### WHAT NEEDS TO BE DONE
Leave out any pictures and transcribe all other data below exactly.

### SUPPLIED INFORMATION
____

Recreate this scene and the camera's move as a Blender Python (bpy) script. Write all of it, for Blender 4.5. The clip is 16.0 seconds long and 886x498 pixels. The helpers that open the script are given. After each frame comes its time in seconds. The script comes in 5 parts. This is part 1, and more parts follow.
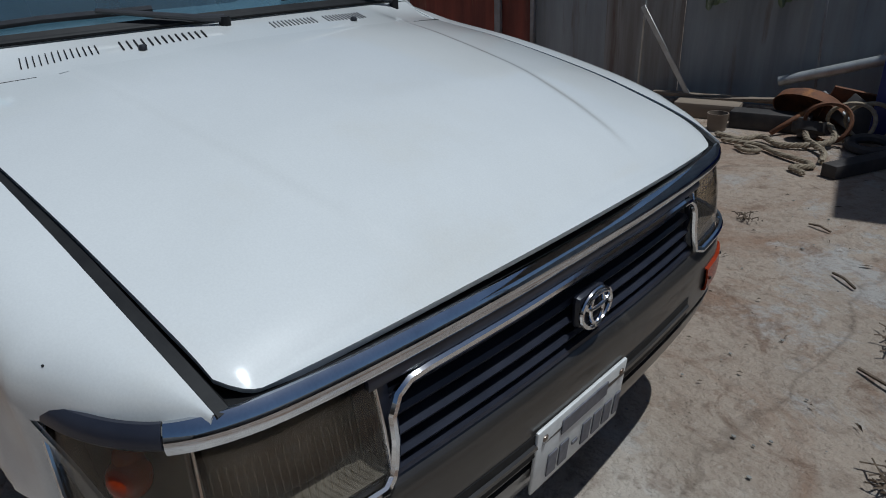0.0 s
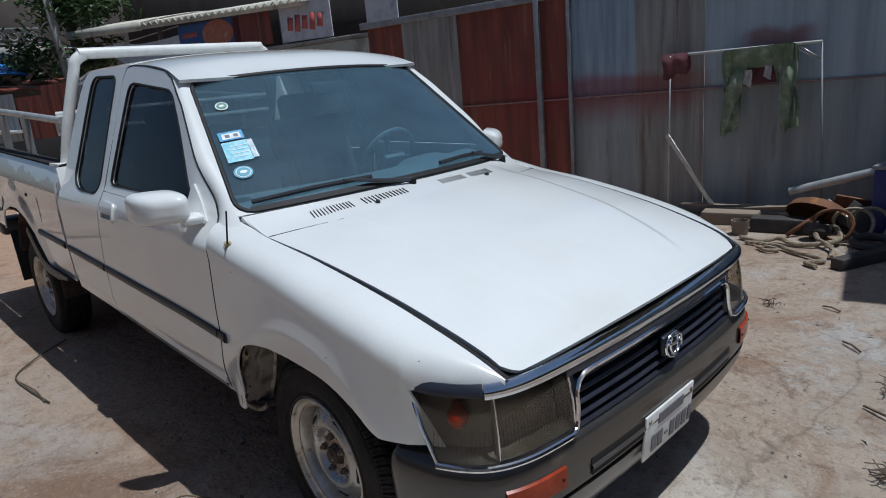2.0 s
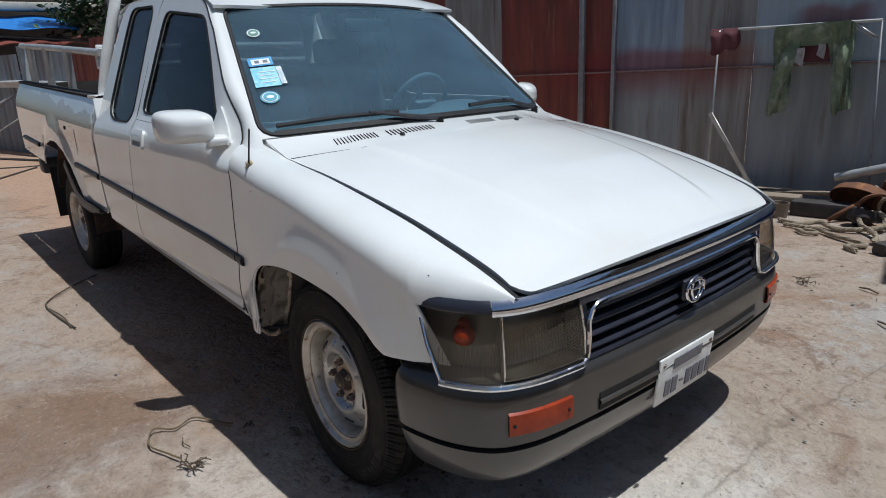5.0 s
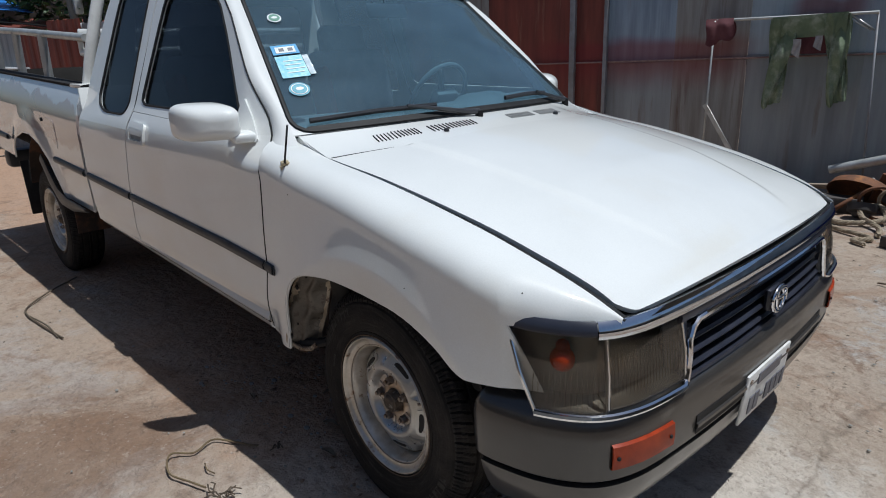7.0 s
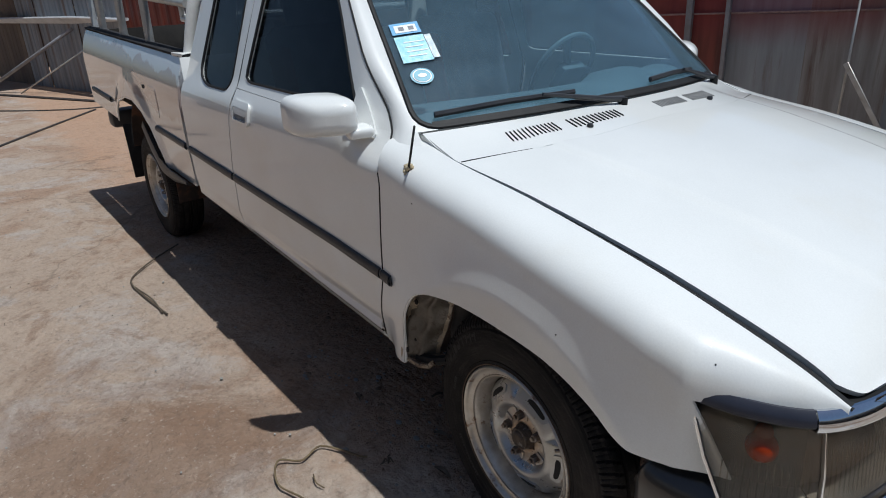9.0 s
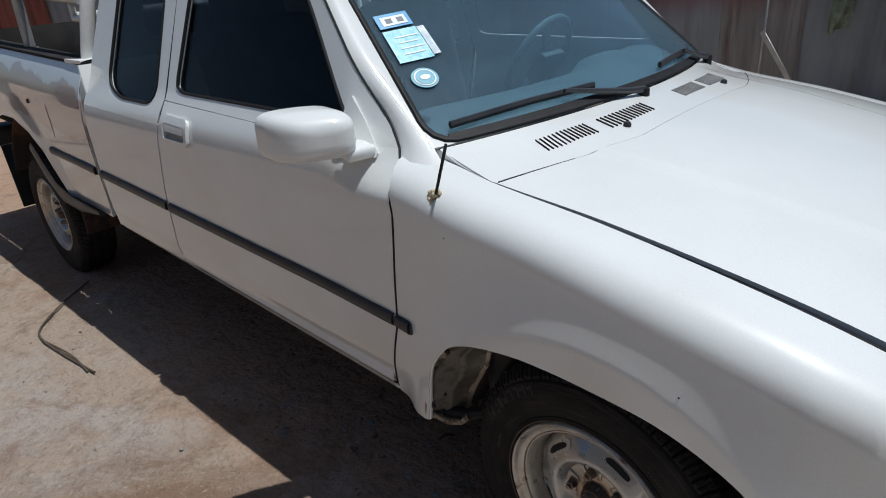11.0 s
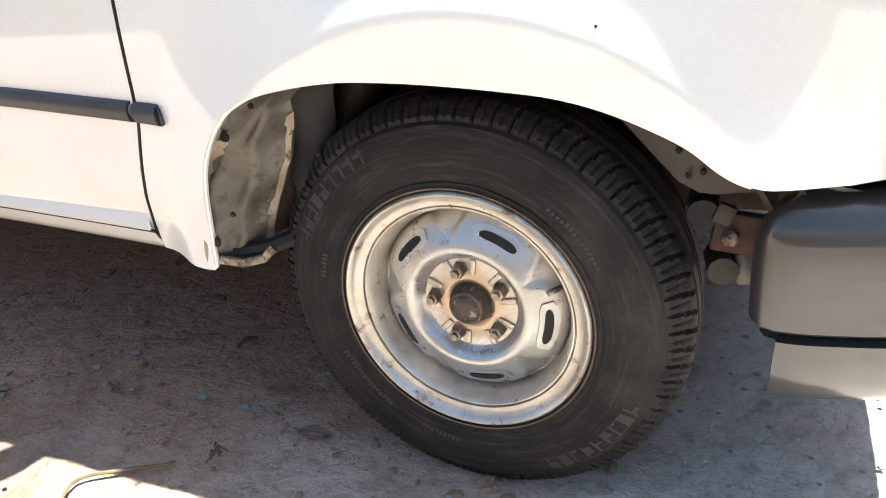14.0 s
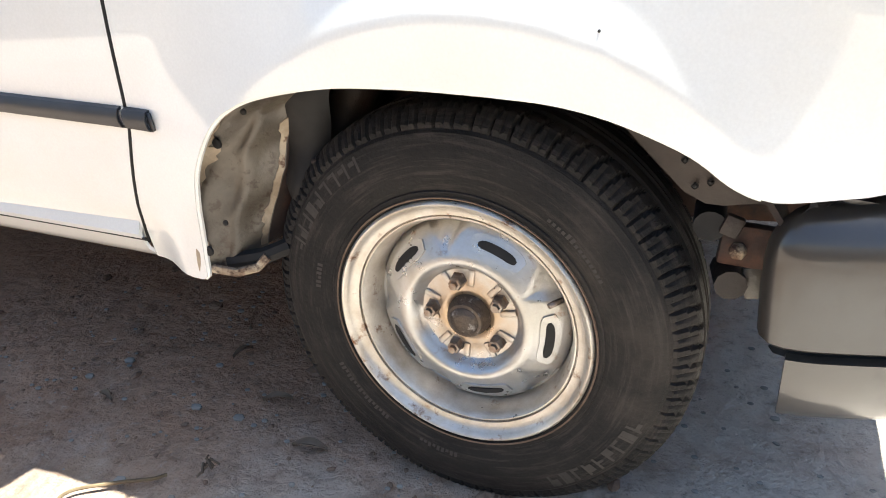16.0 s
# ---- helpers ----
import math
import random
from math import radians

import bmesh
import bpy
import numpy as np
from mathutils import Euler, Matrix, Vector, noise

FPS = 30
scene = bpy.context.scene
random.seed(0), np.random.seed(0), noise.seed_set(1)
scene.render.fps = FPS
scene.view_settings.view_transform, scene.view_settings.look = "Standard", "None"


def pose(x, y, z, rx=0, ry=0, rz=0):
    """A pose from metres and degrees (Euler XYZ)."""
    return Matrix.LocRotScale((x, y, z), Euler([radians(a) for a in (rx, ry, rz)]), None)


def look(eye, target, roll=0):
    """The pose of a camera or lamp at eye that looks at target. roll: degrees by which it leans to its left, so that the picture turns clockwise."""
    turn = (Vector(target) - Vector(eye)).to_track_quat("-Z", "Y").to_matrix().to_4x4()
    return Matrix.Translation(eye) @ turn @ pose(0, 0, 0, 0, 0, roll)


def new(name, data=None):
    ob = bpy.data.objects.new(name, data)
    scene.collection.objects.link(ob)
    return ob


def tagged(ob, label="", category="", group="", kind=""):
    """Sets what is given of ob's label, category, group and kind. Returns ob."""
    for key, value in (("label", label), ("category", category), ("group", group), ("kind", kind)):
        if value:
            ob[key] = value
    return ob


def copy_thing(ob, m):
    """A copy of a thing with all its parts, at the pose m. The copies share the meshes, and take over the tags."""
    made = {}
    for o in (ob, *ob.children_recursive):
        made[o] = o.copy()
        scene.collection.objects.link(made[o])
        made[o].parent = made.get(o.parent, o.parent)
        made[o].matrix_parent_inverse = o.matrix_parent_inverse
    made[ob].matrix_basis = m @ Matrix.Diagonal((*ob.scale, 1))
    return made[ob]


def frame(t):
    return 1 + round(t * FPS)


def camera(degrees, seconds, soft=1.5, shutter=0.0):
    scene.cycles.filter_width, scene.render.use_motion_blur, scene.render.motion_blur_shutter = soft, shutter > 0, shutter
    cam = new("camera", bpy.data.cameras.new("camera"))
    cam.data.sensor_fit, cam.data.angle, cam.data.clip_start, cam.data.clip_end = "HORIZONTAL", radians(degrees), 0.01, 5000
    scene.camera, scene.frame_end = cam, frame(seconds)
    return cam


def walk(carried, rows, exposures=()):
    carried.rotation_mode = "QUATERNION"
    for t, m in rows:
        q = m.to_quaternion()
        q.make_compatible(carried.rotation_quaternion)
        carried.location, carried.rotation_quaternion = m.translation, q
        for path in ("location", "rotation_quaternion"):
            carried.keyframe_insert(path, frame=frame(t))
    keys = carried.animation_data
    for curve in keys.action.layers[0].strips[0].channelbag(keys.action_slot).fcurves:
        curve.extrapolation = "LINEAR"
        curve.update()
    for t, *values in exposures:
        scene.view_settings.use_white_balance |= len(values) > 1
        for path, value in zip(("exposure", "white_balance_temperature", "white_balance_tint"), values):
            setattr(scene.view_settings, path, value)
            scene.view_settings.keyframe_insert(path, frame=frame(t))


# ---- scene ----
cam = camera(68.8, 16.0, soft=1.0)
PATH = [
    (0, (1.225, -0.82, 1.141), (-0.069, 0.449, 0.295), -2.7),
    (0.5, (1.344, -1.084, 1.292), (0.0, 0.232, 0.614), -3.3),
    (1, (1.465, -1.318, 1.351), (0.149, -0.005, 0.612), -2.9),
    (1.5, (1.485, -1.497, 1.387), (0.128, -0.162, 0.772), -5.7),
    (2, (1.546, -1.568, 1.367), (0.121, -0.263, 0.85), -5.3),
    (2.5, (1.585, -1.549, 1.259), (0.128, -0.265, 0.781), -1.3),
    (3, (1.585, -1.541, 1.209), (0.101, -0.284, 0.742), -1.6),
    (3.5, (1.595, -1.54, 1.204), (0.103, -0.309, 0.693), -1.9),
    (6, (1.498, -1.575, 1.213), (0.036, -0.339, 0.633), -2.4),
    (6.5, (1.381, -1.6, 1.218), (-0.04, -0.324, 0.625), -2.6),
    (7, (1.273, -1.64, 1.221), (-0.126, -0.341, 0.626), -2.0),
    (7.5, (1.142, -1.582, 1.21), (-0.324, -0.371, 0.589), -2.5),
    (8, (1.058, -1.534, 1.24), (-0.446, -0.419, 0.539), -2.3),
    (8.5, (1.025, -1.565, 1.311), (-0.494, -0.492, 0.574), -2.7),
    (11, (0.552, -1.59, 1.343), (-0.748, -0.303, 0.535), -4.6),
    (11.5, (0.401, -1.499, 1.248), (-0.65, -0.043, 0.368), -5.9),
    (12, (0.27, -1.425, 1.156), (-0.297, 0.098, -0.009), -5.0),
    (12.5, (0.274, -1.375, 0.92), (-0.305, 0.248, -0.094), -3.1),
    (13, (0.3, -1.425, 0.805), (-0.394, 0.204, -0.124), -5.8),
    (13.5, (0.325, -1.471, 0.796), (-0.417, 0.176, -0.062), -5.1),
    (14, (0.342, -1.471, 0.795), (-0.397, 0.185, -0.048), -4.9),
    (14.5, (0.342, -1.461, 0.793), (-0.383, 0.209, -0.035), -4.0),
    (15, (0.337, -1.45, 0.796), (-0.371, 0.227, -0.031), -3.7),
    (15.5, (0.336, -1.449, 0.795), (-0.406, 0.213, -0.033), -4.5),
    (16, (0.337, -1.443, 0.791), (-0.41, 0.216, -0.039), -4.7),
]
EXPOSURES = [(0.0, -0.56, 5550, 5), (1.0, -0.50, 5600, 6), (2.5, 0.08, 5600, 7), (3.5, 0.14, 5700, 7), (8.5, 0.08, 5800, 7), (11.0, 0.0, 5850, 7), (11.5, -0.30, 5900, 7), (12.0, 0.38, 6100, 7), (12.5, 1.62, 6000, 5), (13.0, 2.58, 6150, 4), (14.0, 2.68, 6180, 4), (16.0, 2.70, 6180, 4)]
walk(cam, [(t, look(eye, target, roll)) for t, eye, target, roll in PATH], EXPOSURES)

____

### ANSWER TO THIS PROBLEM
Recreate this scene and the camera's move as a Blender Python (bpy) script. Write all of it, for Blender 4.5. The clip is 16.0 seconds long and 886x498 pixels. The helpers that open the script are given. After each frame comes its time in seconds. The script comes in 5 parts. This is part 1, and more parts follow.
0.0 s
2.0 s
5.0 s
7.0 s
9.0 s
11.0 s
14.0 s
16.0 s
# ---- helpers ----
import math
import random
from math import radians

import bmesh
import bpy
import numpy as np
from mathutils import Euler, Matrix, Vector, noise

FPS = 30
scene = bpy.context.scene
random.seed(0), np.random.seed(0), noise.seed_set(1)
scene.render.fps = FPS
scene.view_settings.view_transform, scene.view_settings.look = "Standard", "None"


def pose(x, y, z, rx=0, ry=0, rz=0):
    """A pose from metres and degrees (Euler XYZ)."""
    return Matrix.LocRotScale((x, y, z), Euler([radians(a) for a in (rx, ry, rz)]), None)


def look(eye, target, roll=0):
    """The pose of a camera or lamp at eye that looks at target. roll: degrees by which it leans to its left, so that the picture turns clockwise."""
    turn = (Vector(target) - Vector(eye)).to_track_quat("-Z", "Y").to_matrix().to_4x4()
    return Matrix.Translation(eye) @ turn @ pose(0, 0, 0, 0, 0, roll)


def new(name, data=None):
    ob = bpy.data.objects.new(name, data)
    scene.collection.objects.link(ob)
    return ob


def tagged(ob, label="", category="", group="", kind=""):
    """Sets what is given of ob's label, category, group and kind. Returns ob."""
    for key, value in (("label", label), ("category", category), ("group", group), ("kind", kind)):
        if value:
            ob[key] = value
    return ob


def copy_thing(ob, m):
    """A copy of a thing with all its parts, at the pose m. The copies share the meshes, and take over the tags."""
    made = {}
    for o in (ob, *ob.children_recursive):
        made[o] = o.copy()
        scene.collection.objects.link(made[o])
        made[o].parent = made.get(o.parent, o.parent)
        made[o].matrix_parent_inverse = o.matrix_parent_inverse
    made[ob].matrix_basis = m @ Matrix.Diagonal((*ob.scale, 1))
    return made[ob]


def frame(t):
    return 1 + round(t * FPS)


def camera(degrees, seconds, soft=1.5, shutter=0.0):
    scene.cycles.filter_width, scene.render.use_motion_blur, scene.render.motion_blur_shutter = soft, shutter > 0, shutter
    cam = new("camera", bpy.data.cameras.new("camera"))
    cam.data.sensor_fit, cam.data.angle, cam.data.clip_start, cam.data.clip_end = "HORIZONTAL", radians(degrees), 0.01, 5000
    scene.camera, scene.frame_end = cam, frame(seconds)
    return cam


def walk(carried, rows, exposures=()):
    carried.rotation_mode = "QUATERNION"
    for t, m in rows:
        q = m.to_quaternion()
        q.make_compatible(carried.rotation_quaternion)
        carried.location, carried.rotation_quaternion = m.translation, q
        for path in ("location", "rotation_quaternion"):
            carried.keyframe_insert(path, frame=frame(t))
    keys = carried.animation_data
    for curve in keys.action.layers[0].strips[0].channelbag(keys.action_slot).fcurves:
        curve.extrapolation = "LINEAR"
        curve.update()
    for t, *values in exposures:
        scene.view_settings.use_white_balance |= len(values) > 1
        for path, value in zip(("exposure", "white_balance_temperature", "white_balance_tint"), values):
            setattr(scene.view_settings, path, value)
            scene.view_settings.keyframe_insert(path, frame=frame(t))


# ---- scene ----
cam = camera(68.8, 16.0, soft=1.0)
PATH = [
    (0, (1.225, -0.82, 1.141), (-0.069, 0.449, 0.295), -2.7),
    (0.5, (1.344, -1.084, 1.292), (0.0, 0.232, 0.614), -3.3),
    (1, (1.465, -1.318, 1.351), (0.149, -0.005, 0.612), -2.9),
    (1.5, (1.485, -1.497, 1.387), (0.128, -0.162, 0.772), -5.7),
    (2, (1.546, -1.568, 1.367), (0.121, -0.263, 0.85), -5.3),
    (2.5, (1.585, -1.549, 1.259), (0.128, -0.265, 0.781), -1.3),
    (3, (1.585, -1.541, 1.209), (0.101, -0.284, 0.742), -1.6),
    (3.5, (1.595, -1.54, 1.204), (0.103, -0.309, 0.693), -1.9),
    (6, (1.498, -1.575, 1.213), (0.036, -0.339, 0.633), -2.4),
    (6.5, (1.381, -1.6, 1.218), (-0.04, -0.324, 0.625), -2.6),
    (7, (1.273, -1.64, 1.221), (-0.126, -0.341, 0.626), -2.0),
    (7.5, (1.142, -1.582, 1.21), (-0.324, -0.371, 0.589), -2.5),
    (8, (1.058, -1.534, 1.24), (-0.446, -0.419, 0.539), -2.3),
    (8.5, (1.025, -1.565, 1.311), (-0.494, -0.492, 0.574), -2.7),
    (11, (0.552, -1.59, 1.343), (-0.748, -0.303, 0.535), -4.6),
    (11.5, (0.401, -1.499, 1.248), (-0.65, -0.043, 0.368), -5.9),
    (12, (0.27, -1.425, 1.156), (-0.297, 0.098, -0.009), -5.0),
    (12.5, (0.274, -1.375, 0.92), (-0.305, 0.248, -0.094), -3.1),
    (13, (0.3, -1.425, 0.805), (-0.394, 0.204, -0.124), -5.8),
    (13.5, (0.325, -1.471, 0.796), (-0.417, 0.176, -0.062), -5.1),
    (14, (0.342, -1.471, 0.795), (-0.397, 0.185, -0.048), -4.9),
    (14.5, (0.342, -1.461, 0.793), (-0.383, 0.209, -0.035), -4.0),
    (15, (0.337, -1.45, 0.796), (-0.371, 0.227, -0.031), -3.7),
    (15.5, (0.336, -1.449, 0.795), (-0.406, 0.213, -0.033), -4.5),
    (16, (0.337, -1.443, 0.791), (-0.41, 0.216, -0.039), -4.7),
]
EXPOSURES = [(0.0, -0.56, 5550, 5), (1.0, -0.50, 5600, 6), (2.5, 0.08, 5600, 7), (3.5, 0.14, 5700, 7), (8.5, 0.08, 5800, 7), (11.0, 0.0, 5850, 7), (11.5, -0.30, 5900, 7), (12.0, 0.38, 6100, 7), (12.5, 1.62, 6000, 5), (13.0, 2.58, 6150, 4), (14.0, 2.68, 6180, 4), (16.0, 2.70, 6180, 4)]
walk(cam, [(t, look(eye, target, roll)) for t, eye, target, roll in PATH], EXPOSURES)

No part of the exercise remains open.